Both Finance Minister Tarrin Nimmanahaeminda and his deputy, Dr Phisit Lee-ahtam, have
made their stand clear that declaring a debt moratorium for Thailand's external debts
amounts to a coroner's pronouncement of a dead body. For announcing a debt moratorium,
they think, will irrepairably destroy Thailand's credibility and may deprive the country
of foreign capital over the next 10 years during which it will be swimming in the sea of
recession.
The International Monetary Fund also holds the same line, for a moratorium will amount
to a failure of its support programme for Thailand and undermine its credibility. The
IMF's primary task is to put market forces at work in the Thai economic system again.
In October last year, during the Chavalit government's tenure, an executive decree was
hastily issued to guarantee the debts and deposits of all the domestic financial
institutions. The implication of that decree is that all the debts of the financial
institutions have been converted from private sector risks into sovereign risks.
With the Japanese banks accounting for about $37.5 billion of Thailand's total external
debts, it is Japan that is helping Thailand out the most with the roll-over of the debts.
Besides, most of their loans have gone to Thai-Japanese joint ventures. MR Chatu Mongol
Sonakul, the Bank of Thailand governor, recently said that the government has succeeded in
negotiating a roll-over of about 80 per cent of the external debts. The problem is how
long can Thailand continue to roll over the external debts?
As for the external debts to non-financial institutions, Tarrin prefers the private
companies to sort out their own problems.
The debts incurred by the financial institutions are the ones that matter most for,
unlike other companies, banks or the financial institutions cannot default, otherwise they
will trigger a loss of confidence and a run on their deposits. Some have argued, however,
that if the foreign creditors don't take a hit, the Thai banks won't be able to take a hit
or write off a certain amount of debts before a restructuring can begin.
There is also merit in the argument that if the private sector keeps on paying the
external debts because the foreign creditors are going after it in a frenzy, it will never
have enough liquidity to do business, hence the unending recession.
This problem is also linked to the local corporate debt restructuring that is about to
get under way. In a debt re-scheduling, banks may agree to take a hit by 20 to 30 per cent
of the loan, convert the debts into equity, install a new management, restructure the
business and inject some fresh working capital to get the enterprise going again.
The new tax regime, approved by the Cabinet Tuesday, will facilitate this process,
although the other regulations and judicial system have yet to be put to a real test on
whether corporate debt restructuring really works in Thailand.
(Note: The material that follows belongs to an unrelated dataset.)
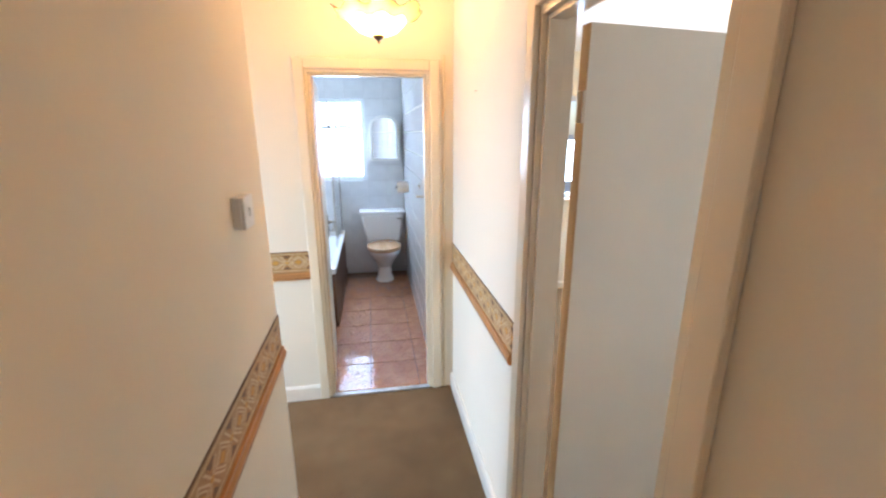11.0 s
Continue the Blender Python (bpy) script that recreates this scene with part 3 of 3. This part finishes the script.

The Financial Sector Restructuring Authority is restructuring, or liquidating to be
more exact, the Bt800-billion assets of the 56 insolvent finance companies. If the FRA
gets Bt100 to Bt200 billion from the grand sale, it will be lucky enough.
Lastly, a rally of the Northeast poor is threatening to make its presence felt in
Bangkok if the government fails to take the farmers' plight into consideration. It is fair
to argue that since the government has bailed out the rich, why can't it bail out the poor
too?
At this point, the government is not yet ready to address the indebtedness of the
farmers because it is not a question of systemic risk but rather a social and political
issue. In any event, in any bailouts, the money must come from somewhere.